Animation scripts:
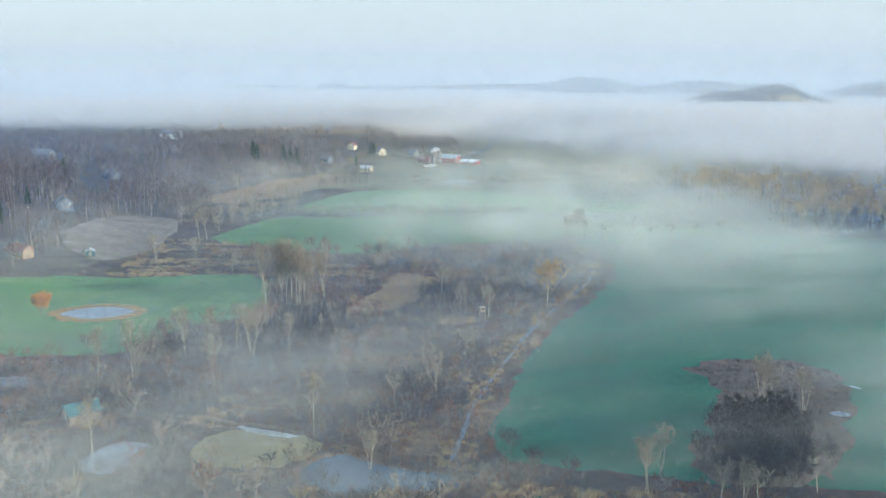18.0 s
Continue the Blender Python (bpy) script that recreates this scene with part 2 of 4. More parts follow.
# the default tint leans yellow: sunlit warmth put into the mist's colour
def mist(name, size=None, low=0.0, high=1.0, turn=0.5, tint=(0.955, 0.985, 0.915), detail=4, warp=0.8):
    """Mist: thin where its density is small, broken into drifting wisps."""
    m = bpy.data.materials.new(name)
    m.use_nodes = True
    n, l = m.node_tree.nodes, m.node_tree.links
    n.remove(n["Principled BSDF"])
    out = n["Material Output"]
    at = n.new("ShaderNodeAttribute")
    at.attribute_name = "mist_amount"
    if size:
        f = noise_node(n, l, tuple(1 / v for v in size), detail, 0.56, turn, warp)
        r = n.new("ShaderNodeMapRange")
        r.interpolation_type = "SMOOTHSTEP"
        r.inputs["From Min"].default_value, r.inputs["From Max"].default_value = low, high
        l.new(f, r.inputs["Value"])
        mul = n.new("ShaderNodeMath")
        mul.operation, mul.use_clamp = "MULTIPLY", True
        l.new(r.outputs[0], mul.inputs[0]), l.new(at.outputs["Fac"], mul.inputs[1])
        amount = mul.outputs[0]
    else:
        amount = at.outputs["Fac"]
    d, t, tr = n.new("ShaderNodeBsdfDiffuse"), n.new("ShaderNodeBsdfTranslucent"), n.new("ShaderNodeBsdfTransparent")
    d.inputs["Color"].default_value = t.inputs["Color"].default_value = (*tint, 1)
    both, fin = n.new("ShaderNodeMixShader"), n.new("ShaderNodeMixShader")
    both.inputs[0].default_value = 0.4
    l.new(d.outputs[0], both.inputs[1]), l.new(t.outputs[0], both.inputs[2])
    l.new(amount, fin.inputs[0]), l.new(tr.outputs[0], fin.inputs[1]), l.new(both.outputs[0], fin.inputs[2])
    l.new(fin.outputs[0], out.inputs["Surface"])
    return m


M_MIST = mist("valley_mist", (90, 46, 30), 0.33, 0.68, 0.4, detail=6, warp=0.9)
M_VEIL = mist("hanging_mist", (110, 75, 13), 0.25, 0.70, 0.0, detail=5)
M_BANK = mist("fog_bank", (380, 220, 60), 0.08, 0.48, 0.3, tint=(0.965, 0.97, 0.985), detail=3)
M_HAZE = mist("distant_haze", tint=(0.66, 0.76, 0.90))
# dark blue tint: the blue of shade is painted into these sheets
M_AIRSHADE = mist("blue_air_shade", tint=(0.16, 0.38, 0.84))


# ---------------------------------------------------------------- terrain
def ease(a, b, v):
    q = np.clip((np.asarray(v, float) - a) / (b - a), 0, 1)
    return q * q * (3 - 2 * q)


def height(x, y):
    """The valley floor is level; a wooded ridge rises to the west and the land climbs to the north."""
    x, y = np.asarray(x, float), np.asarray(y, float)
    u = -x - 160 - np.maximum(0, 650 - y) * 0.35 + np.maximum(0, y - 1150) * 0.45
    g = 34 * ease(0, 175, u) + 0.06 * np.clip(y - 1150, 0, 500)
    return np.minimum(g, 38) * (1 - ease(1750, 2300, y) * 0.75)


def hz(x, y):
    return float(height(x, y))


def mesh_object(name, verts, faces, mats, index=None, smooth=False, parent=None):
    """One mesh from arrays of corners and triangles or quads."""
    me = bpy.data.meshes.new(name)
    v, f = np.asarray(verts, np.float32), np.asarray(faces, np.int32)
    k = f.shape[1]
    me.vertices.add(len(v)), me.loops.add(f.size), me.polygons.add(len(f))
    me.vertices.foreach_set("co", v.ravel())
    me.loops.foreach_set("vertex_index", f.ravel())
    me.polygons.foreach_set("loop_start", np.arange(0, f.size, k, dtype=np.int32))
    for m in mats:
        me.materials.append(m)
    if index is not None:
        me.polygons.foreach_set("material_index", np.asarray(index, np.int32))
    me.polygons.foreach_set("use_smooth", np.full(len(f), smooth))
    me.update(calc_edges=True)
    ob = new(name, me)
    ob.parent = parent
    return ob


def grid_faces(nx, ny):
    i = np.arange(nx * ny).reshape(ny, nx)
    return np.stack([i[:-1, :-1], i[:-1, 1:], i[1:, 1:], i[1:, :-1]], -1).reshape(-1, 4)


def density_layer(ob, values):
    a = ob.data.attributes.new("mist_amount", "FLOAT", "POINT")
    a.data.foreach_set("value", np.asarray(values, np.float32).ravel())


gx = np.concatenate([np.linspace(-9000, -600, 15), np.arange(-560, 721, 8), np.linspace(800, 9000, 15)])
gy = np.concatenate([np.linspace(-6000, -100, 10), np.arange(-60, 1701, 8), np.linspace(1760, 9000, 26)])
GX, GY = np.meshgrid(gx, gy)
cx, cy = np.meshgrid((gx[1:] + gx[:-1]) / 2, (gy[1:] + gy[:-1]) / 2)
wooded = ((height(cx, cy) > 3.5) & (cx < -150 + 0.25 * np.maximum(0, cy - 1150)) & (cy > 640) | (cx < -262)) & (cy < 1480)
ground = mesh_object("ground", np.stack([GX, GY, height(GX, GY)], -1).reshape(-1, 3), grid_faces(len(gx), len(gy)), [M_ROUGH, M_RIDGEFLOOR, M_UPLAND], np.where(wooded, 1, np.where((cy > 1185) & (cy < 2600), 2, 0)).ravel(), smooth=True)
tagged(ground, "brown winter marsh and rough ground of the valley", "ground", kind="structure")


def smooth_loop(points, closed=True, step=6.0):
    """A flowing line through a few plan points."""
    p = [np.array(q, float) for q in points]
    n, out = len(p), []
    for i in range(n if closed else n - 1):
        a, b = p[i], p[(i + 1) % n]
        z = p[i - 1] if closed or i else a
        c = p[(i + 2) % n] if closed or i + 2 < n else b
        k = max(2, int(np.linalg.norm(b - a) / step))
        for s in np.linspace(0, 1, k, endpoint=False):
            out.append(0.5 * (2 * a + (b - z) * s + (2 * z - 5 * a + 4 * b - c) * s * s + (3 * a - z - 3 * b + c) * s ** 3))
    if not closed:
        out.append(p[-1])
    return np.array(out)


def inside(poly, x, y):
    x, y = np.asarray(x, float), np.asarray(y, float)
    r = np.zeros(x.shape, bool)
    for (ax, ay), (bx, by) in zip(poly, np.roll(poly, -1, 0)):
        if ay != by:
            r ^= ((ay > y) != (by > y)) & (x < (bx - ax) * (y - ay) / (by - ay) + ax)
    return r


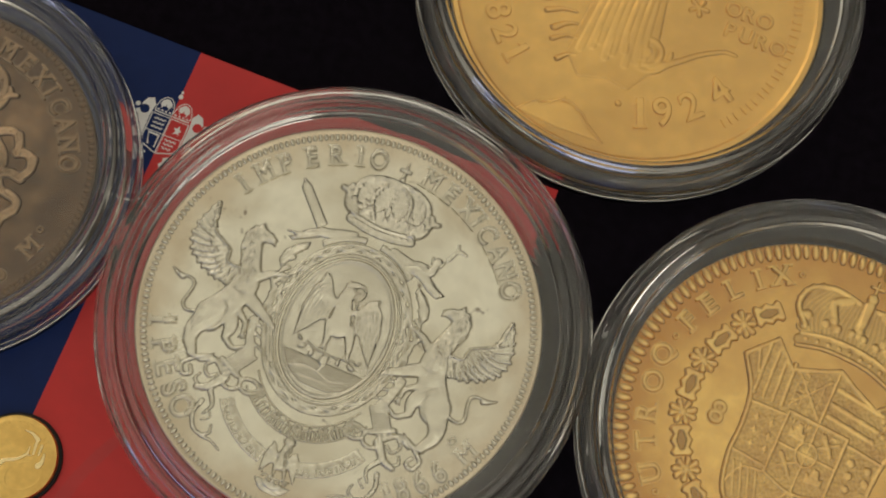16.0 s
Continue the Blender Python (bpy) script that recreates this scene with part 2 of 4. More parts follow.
def rounded(profile, r=0.18, steps=3):
    """Rounds the corners of a closed profile of (radius, height); points on the axis stay."""
    out, n = [], len(profile)
    for i, p in enumerate(profile):
        if p[0] < 1e-6:
            out.append(p)
            continue
        p, a, b = np.array(p), np.array(profile[i - 1]), np.array(profile[(i + 1) % n])
        la, lb = np.linalg.norm(a - p), np.linalg.norm(b - p)
        c = min(r, 0.45 * la, 0.45 * lb)
        s, e = p + (a - p) / la * c, p + (b - p) / lb * c
        for k in range(steps + 1):
            t = k / steps
            out.append(tuple((1 - t) ** 2 * s + 2 * t * (1 - t) * p + t * t * e))
    return out


def auto_smooth(ob, angle=35):
    """Smooth faces, with edges sharper than the angle kept sharp."""
    me = ob.data
    bm = bmesh.new()
    bm.from_mesh(me)
    for f in bm.faces:
        f.smooth = True
    for e in bm.edges:
        if len(e.link_faces) == 2 and e.calc_face_angle(0) > radians(angle):
            e.smooth = False
    bm.to_mesh(me)
    bm.free()
    return ob


def place(ob, x, y, z, turn=0.0):
    ob.matrix_world = Matrix.LocRotScale((x * MM, y * MM, z * MM), Euler((0, 0, radians(turn))), None)
    return ob


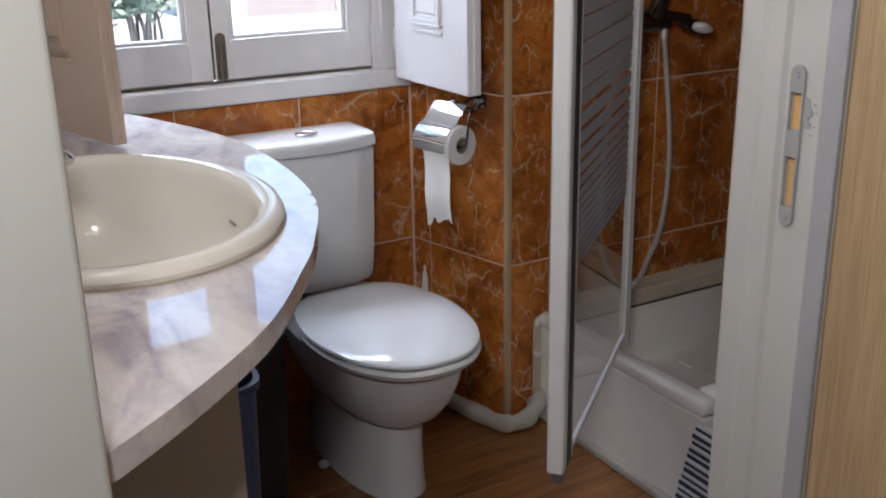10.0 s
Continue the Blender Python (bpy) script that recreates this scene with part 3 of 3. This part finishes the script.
basin = thing("washbasin", (BX, BY, CZ), "oval ivory porcelain drop-in washbasin with a broad rounded rim", "washbasin")
prof = [(0.000, 0.001), (0.002, 0.010), (-0.003, 0.019), (-0.013, 0.024), (-0.026, 0.024), (-0.036, 0.018), (-0.043, 0.006), (-0.048, -0.015),
        (-0.058, -0.055), (-0.082, -0.100), (-0.125, -0.135), (-0.180, -0.150), (-0.235, -0.155)]
bowl = part("bowl", loft([oval(BX, BY, BRX + d, BRY + d, CZ + h, 72) for d, h in prof], False), IVORY, basin, smooth=True)
part("drain", loft([oval(BX - 0.02, BY, 0.034, 0.034, CZ - 0.153, 24), oval(BX - 0.02, BY, 0.030, 0.030, CZ - 0.149, 24)]), CHROME, bowl, smooth=True)
part("overflow_slot", box(BX + 0.2075, BX + 0.2105, BY - 0.016, BY + 0.016, CZ - 0.050, CZ - 0.045, 0.001), CARD, bowl)
# Thin brown ring painted in for the shadow line under the basin's rim
part("rim_shade_line", loft([oval(BX, BY, BRX + 0.004, BRY + 0.004, CZ + 0.0005, 72), oval(BX, BY, BRX - 0.001, BRY - 0.001, CZ + 0.004, 72)], False), CARD, basin, "brown line for the thin shadow under the rim")
tap = thing("basin_tap", (0.10, BY + 0.26, CZ), "chrome basin tap with a cross handle", "tap")
part("body", tube([(0.16, 1.90, CZ), (0.16, 1.90, CZ + 0.06), (0.16, 1.90, CZ + 0.10)], lambda t: 0.026 - 0.008 * t, 18), CHROME, tap, smooth=True)
part("spout", tube(smooth_line([(0.16, 1.90, CZ + 0.06), (0.20, 1.86, CZ + 0.09), (0.24, 1.82, CZ + 0.07)], 5), 0.011, 14), CHROME, tap, smooth=True)
part("spout_collar", tube([(0.16, 1.90, CZ + 0.085), (0.23, 1.905, CZ + 0.062), (0.285, 1.905, CZ + 0.045)], 0.009, 12), CHROME, tap, smooth=True)
part("handle", bean((0.306, 1.905, CZ + 0.040), (1.0, 0.0, -0.4), 0.022, 0.015, 0.015), CHROME, tap, smooth=True)
vanity = thing("vanity_support", (0.25, 1.3, 0), "off-white painted panel carrying the counter", "cabinet")
part("side_panel", box(-0.028, 0.414, 1.33, 1.36, 0, 0.863, 0.002), JAMBWHITE, vanity)
part("back_panel", box(-0.028, 0.0, 1.361, 2.30, 0, 0.863, 0.002), JAMBWHITE, vanity)

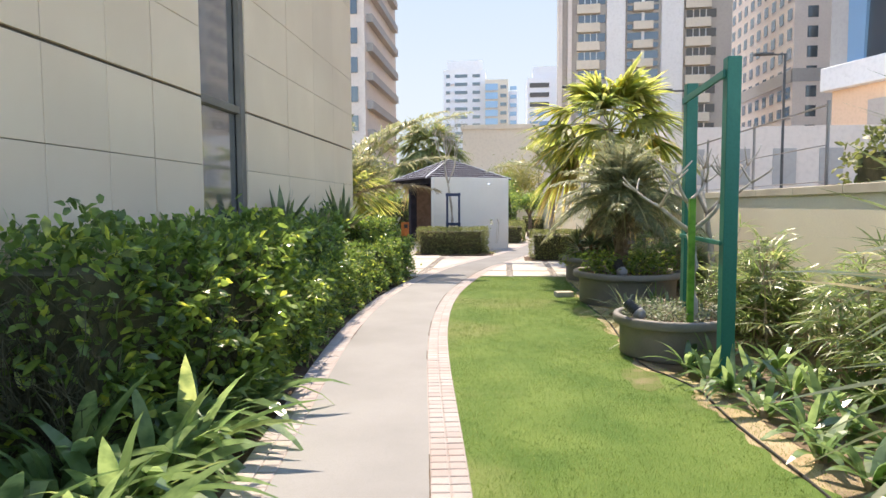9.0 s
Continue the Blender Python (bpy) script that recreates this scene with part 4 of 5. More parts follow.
for y in np.arange(16.2, 20.0, .42):
    for q in range(3):
        x = bed_edge(y) + .32 + q * .42 + RNG.uniform(-.08, .08)
        strap_clump("crinum_lily", x, y + RNG.uniform(-.1, .1), 0, 19, .52, .072, STRAP, "green strap-leaved lily clump edging the bed", "lily", "lilies edging the bed", (.4, 1.35), (.2, .8), 5, .04, seed=600 + k)
        k += 1
for y in np.arange(20.9, 24.2, .34):
    for q in range(2):
        x = bed_edge(y) + .42 + q * .4 + RNG.uniform(-.08, .08)
        if (x - .34) ** 2 + (y - 24.35) ** 2 < .85:
            continue
        strap_clump("spider_plant", x, y + RNG.uniform(-.1, .1), 0, 42, .78, .026, STRAP if (k % 2) else SPIDER, "long-leaved grassy clump edging the bed", "grass clump", "grassy clumps edging the bed", (.3, 1.4), (.3, .9), 5, .04, seed=700 + k)
        k += 1
pts = [(bed_edge(y) + .04 + .03 * math.sin(y * 3), y, .004) for y in np.arange(9.9, 14.3, .2)]
tagged(Geo().tube(pts, .010, 6).done("drip_hose", RUBBER), "black irrigation hose along the lawn edge", "hose")
pts = [(bed_edge(y) + .03 + .03 * math.sin(y * 2.3), y, .004) for y in np.arange(16.2, 27.2, .25)]
tagged(Geo().tube(pts, .010, 6).done("drip_hose", RUBBER), "black irrigation hose along the lawn edge", "hose")
for i, (x, y, rz, m, lab) in enumerate(((-.78, 24.9, 12, BLOCK, "loose pale paving block on the sand"),)):
    o = tagged(Geo().box(-.15, .15, -.1, .1, 0, .09, .006).done("paving_block", m), lab, "brick")
    o.location, o.rotation_euler = (x, y, -.006), (0, 0, radians(rz))

# ---- bollard lamp ----
b = thing("bollard_lamp", (-.94, 11.25, 0), "low black bollard lamp with flat grey cap on the lawn", "garden lamp")
b.scale = (.88, .88, .93)
Geo().box(-.16, .15, -.12, .12, -.02, .02, .005).done("base_slab", BLOCK, b, "pale concrete base")
Geo().lathe([(.0, .02), (.115, .02), (.125, .04), (.13, .2), (.115, .225), (.0, .225)], seg=32).done("body", DARKSTEEL, b, smooth=True)
Geo().lathe([(.0, .22), (.055, .225), (.065, .27), (.05, .34), (.0, .345)], seg=24).done("lens", LENS, b, "frosted lens", smooth=True)
for a in (.6, 2.7, 4.7):
    Geo().box(math.cos(a) * .095 - .012, math.cos(a) * .095 + .012, math.sin(a) * .095 - .012, math.sin(a) * .095 + .012, .21, .345, .003).done("strut", DARKSTEEL, b)
Geo().lathe([(.0, .34), (.118, .34), (.125, .343), (.125, .362), (.118, .370), (.0, .374)], seg=36).done("cap", CAPMETAL, b, "flat grey metal cap", smooth=False)

# painted distance mark on the path
mark = thing("painted_number", (-2.40, 11.27, .0155), "worn white stencilled number 200 on the footpath", "painted number")
for ch, dx in (("2", .0), ("0", .30), ("0", .545), (".", .80)):
    fc = bpy.data.curves.new("mark", 'FONT')
    fc.body, fc.size, fc.extrude, fc.offset = ch, .44, .0015, .008
    tmp = new("mark_source", fc)
    tm = bpy.data.meshes.new_from_object(tmp.evaluated_get(bpy.context.evaluated_depsgraph_get()))
    bpy.data.objects.remove(tmp)
    tm.materials.clear()
    tm.materials.append(PAINT)
    d = new("digit" if ch != "." else "dot", tm)
    d.parent = mark
    d.location = (dx, 0, 0)

# ---- plaza hedges, shower and pavilion ----
hedge("hedge", lambda y: -4.70, lambda y: -2.5 + .12 * (y - 34.2), 34.15, 35.3, .86, HEDGE_MID, "square clipped hedge round a young tree", 6500, .05, 31, lump=.03, group="square plaza hedges")
ground_cover(-3.0, 34.05, 0, .3, 120, .05, HEDGE_MID, "low green ground cover at the hedge foot", seed=41, twigs=4)
ground_cover(-2.35, 34.5, 0, .32, 160, .05, HEDGE_MID, "low green ground cover at the hedge foot", seed=42, twigs=4)
ground_cover(-3.8, 34.0, 0, .3, 120, .05, HEDGE_MID, "low green ground cover at the hedge foot", seed=43, twigs=4)
hedge("hedge", lambda y: -1.08, lambda y: .38, 32.0, 33.1, .84, HEDGE_MID, "square clipped hedge round a palm", 6000, .05, 32, lump=.03, group="square plaza hedges")
hedge("hedge", lambda y: -.75, lambda y: .55, 52.2, 53.2, .9, HEDGE_MID, "small square hedge at the footpath's end", 2200, .07, 33, lump=.03, group="square plaza hedges")
hedge("hedge", lambda y: -1.9, lambda y: -1.0, 40.5, 47.5, .8, HEDGE_MID, "green hedge edging the far footpath", 4500, .07, 34, lump=.05, group="square plaza hedges")
tagged(Geo().box(-4.8, -2.2, 33.75, 35.5, -.03, .02, .005).done("hedge_bed", MULCH), "dark soil bed under the square hedge", "soil", kind="structure")
tagged(Geo().box(-1.25, .45, 31.85, 33.3, -.03, .02, .005).done("hedge_bed_east", MULCH), "dark soil bed under the square hedge", "soil", kind="structure")

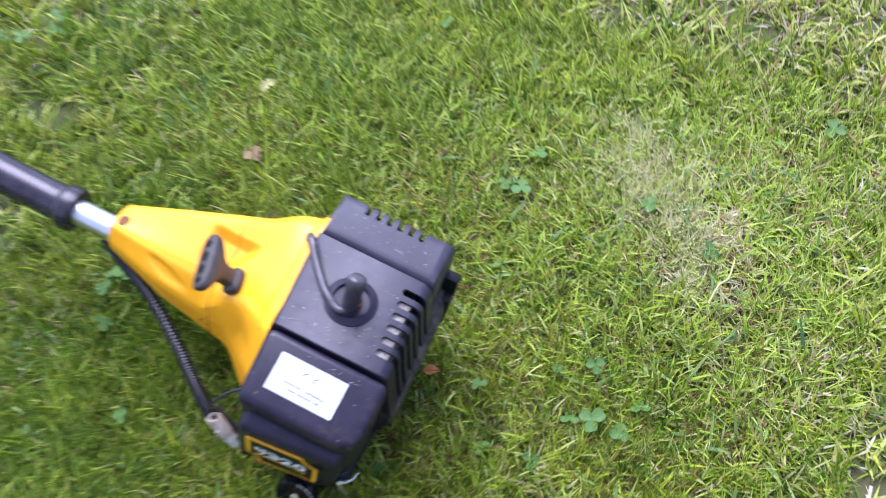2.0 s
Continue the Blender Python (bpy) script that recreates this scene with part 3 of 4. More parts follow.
def plate_outline(g):
    """The stepped plate outline, shrunk by g."""
    p = [(0.001 + g, 0.002 - g), (0.0501 - g * 0.5, 0.0019 - g), (0.0541 - g * 0.5, -0.0094 - g * 0.8), (0.0634 - g, -0.0148 - g * 0.6), (0.0626 - g, -0.0582 + g),
         (0.0119 + g * 0.5, -0.0612 + g), (0.0091 + g * 0.5, -0.0484 + g * 0.8), (0.0003 + g, -0.0419 + g * 0.6)]
    cut = 0.0016 if g == 0 else 0.0005
    out = []
    for i, b in enumerate(p):
        a, c = Vector(p[i - 1]), Vector(p[(i + 1) % len(p)])
        b = Vector(b)
        out += [tuple(b + (a - b).normalized() * cut), tuple(b * 0.6 + 0.2 * (b + (a - b).normalized() * cut) + 0.2 * (b + (c - b).normalized() * cut)), tuple(b + (c - b).normalized() * cut)]
    return out



def on_plate(x, y, z=0.0):
    m = PL.copy()
    m.translation = PL @ Vector((x, y, z))
    return m


plate = part("model_plate", prism(plate_outline(0), 0.0006, PL), M_PYELLOW, filt, "yellow-framed black model plate", smooth=False)
part("plate_field", prism(plate_outline(0.0042), 0.0002, on_plate(0, 0, 0.0006)), M_PLATE, plate, "black field of the plate", smooth=False)
ZP = 0.0008
part("plate_letter", prism([(0.0089, -0.0250), (0.0111, -0.0250), (0.0111, -0.0198), (0.0131, -0.0236), (0.0143, -0.0236), (0.0163, -0.0198), (0.0163, -0.0250),
                            (0.0185, -0.0250), (0.0185, -0.0162), (0.0160, -0.0162), (0.0137, -0.0205), (0.0114, -0.0162), (0.0089, -0.0162)], 0.00015, on_plate(0, 0, ZP)), M_PWHITE, plate, smooth=False)
part("plate_letter", prism([(0.0137, -0.0338), (0.0159, -0.0338), (0.0159, -0.0280), (0.0186, -0.0280), (0.0186, -0.0260), (0.0110, -0.0260), (0.0110, -0.0280),
                            (0.0137, -0.0280)], 0.00015, on_plate(0, 0, ZP)), M_PWHITE, plate, smooth=False)
for k, ch in enumerate("320"):
    part("plate_digit", text_bm(ch, 0.0160, on_plate(0.0190 + 0.0117 * k, -0.0345, ZP), 0.0112, 0.00015, 0.035), M_PWHITE, plate, smooth=False)
part("plate_band", prism([(0.0095, -0.0398), (0.0530, -0.0415), (0.0530, -0.0368), (0.0086, -0.0352)], 0.0002, on_plate(0, 0, ZP)), M_PYELLOW, plate, "yellow band on the plate", smooth=False)
for x0, x1 in ((0.0125, 0.0155), (0.0175, 0.0220), (0.0228, 0.0245), (0.0253, 0.0285), (0.0293, 0.0325), (0.0333, 0.0355), (0.0363, 0.0385), (0.0393, 0.0425), (0.0433, 0.0465), (0.0473, 0.0505)):
    part("plate_bar", prism([(x0, -0.0393), (x1, -0.0395), (x1, -0.0371), (x0, -0.0368)], 0.0002, on_plate(0, 0, ZP + 0.0002)), M_PLATE, plate, smooth=False)

# choke scale and lever under the filter cover's corner
for k, (a, c) in enumerate((((0.0738, -0.0098), (0.0795, -0.0063)), ((0.0799, -0.0060), (0.0838, -0.0008)), ((0.0840, -0.0003), (0.0855, 0.0060)))):
    ln = math.hypot(c[0] - a[0], c[1] - a[1])
    m = basis((a[0] + 0.0028, a[1] - 0.0004, -0.1068 + (0.0022 if k == 2 else 0.0)), (c[0] - a[0], c[1] - a[1], 0.0032 if k == 2 else 0.0005), (0, 0, 1))
    sc = part("scale_field", prism([(0, 0), (ln, 0), (ln, 0.0046), (0, 0.0046)], 0.0006, m), M_PWHITE, filt, "white choke scale field", smooth=False)
    m3 = m.copy()
    m3.translation = m @ Vector((0.0012, 0.0056, 0.0003))
    m2 = m.copy()
    m2.translation = m @ Vector((0.0010, 0.0011, 0.0006))
    if k == 1:
        part("scale_mark", text_bm("1/2", 0.0026, m2, 0.0040, 0.0001), M_INK, filt, smooth=False)
    if k < 2:
        part("scale_mark", text_bm("HN"[k], 0.0032, m3, 0.0034, 0.0004), M_PWHITE, filt, smooth=False)
    part("scale_mark", prism([(ln - 0.0004, 0.0050), (ln, 0.0050), (ln, 0.0092), (ln - 0.0004, 0.0092)], 0.0006, m), M_PWHITE, filt, smooth=False)
bm = bmesh.new()
add_tube(bm, spline([(0.075, -0.006, -0.110), (0.0790, -0.0090, -0.117), (0.0855, -0.0090, -0.126)], 5), 0.0019, 8)
part("choke_lever", bm, M_ALU, trimmer, "small grey choke lever")

# tank, fuel cap and bulb
bm = hexa([(0.002, -0.004, -0.158), (0.080, 0.004, -0.166), (0.080, 0.150, -0.166), (0.002, 0.150, -0.158),
           (-0.004, -0.008, -0.116), (0.082, -0.002, -0.118), (0.082, 0.160, -0.118), (-0.004, 0.160, -0.116)], 0.010, 4)
part("fuel_tank", bm, M_BLACK, trimmer, "black fuel tank resting in the grass")
cap_axis = Vector((0.05, -0.92, 0.36)).normalized()
CK = Vector((0.0460, -0.0290, -0.1400))
bm = disc_stack(cap_axis, CK - cap_axis * 0.014, [(0, 0.0150), (0.003, 0.0180), (0.011, 0.0185), (0.0132, 0.0175), (0.0138, 0.0150), (0.0128, 0.0128), (0.0125, 0.002)], 44)
fcap = part("fuel_cap", bm, M_CAP, trimmer, "round black ribbed fuel cap")
sd = cap_axis.orthogonal().normalized()
up = cap_axis.cross(sd)
for k in range(22):
    a = 2 * math.pi * k / 22
    c = CK - cap_axis * 0.0065 + (sd * math.cos(a) + up * math.sin(a)) * 0.0183
    f = basis(c, cap_axis, (-sd * math.sin(a) + up * math.cos(a)))
    part("rib", prism([(-0.0045, -0.0008), (0.0045, -0.0008), (0.0050, 0.0), (0.0045, 0.0008), (-0.0045, 0.0008)], 0.0011, f), M_CAP, fcap)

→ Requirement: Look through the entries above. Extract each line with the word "parts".

→ The solution:
Continue the Blender Python (bpy) script that recreates this scene with part 2 of 4. More parts follow.
Continue the Blender Python (bpy) script that recreates this scene with part 2 of 4. More parts follow.
Continue the Blender Python (bpy) script that recreates this scene with part 4 of 5. More parts follow.
Continue the Blender Python (bpy) script that recreates this scene with part 3 of 4. More parts follow.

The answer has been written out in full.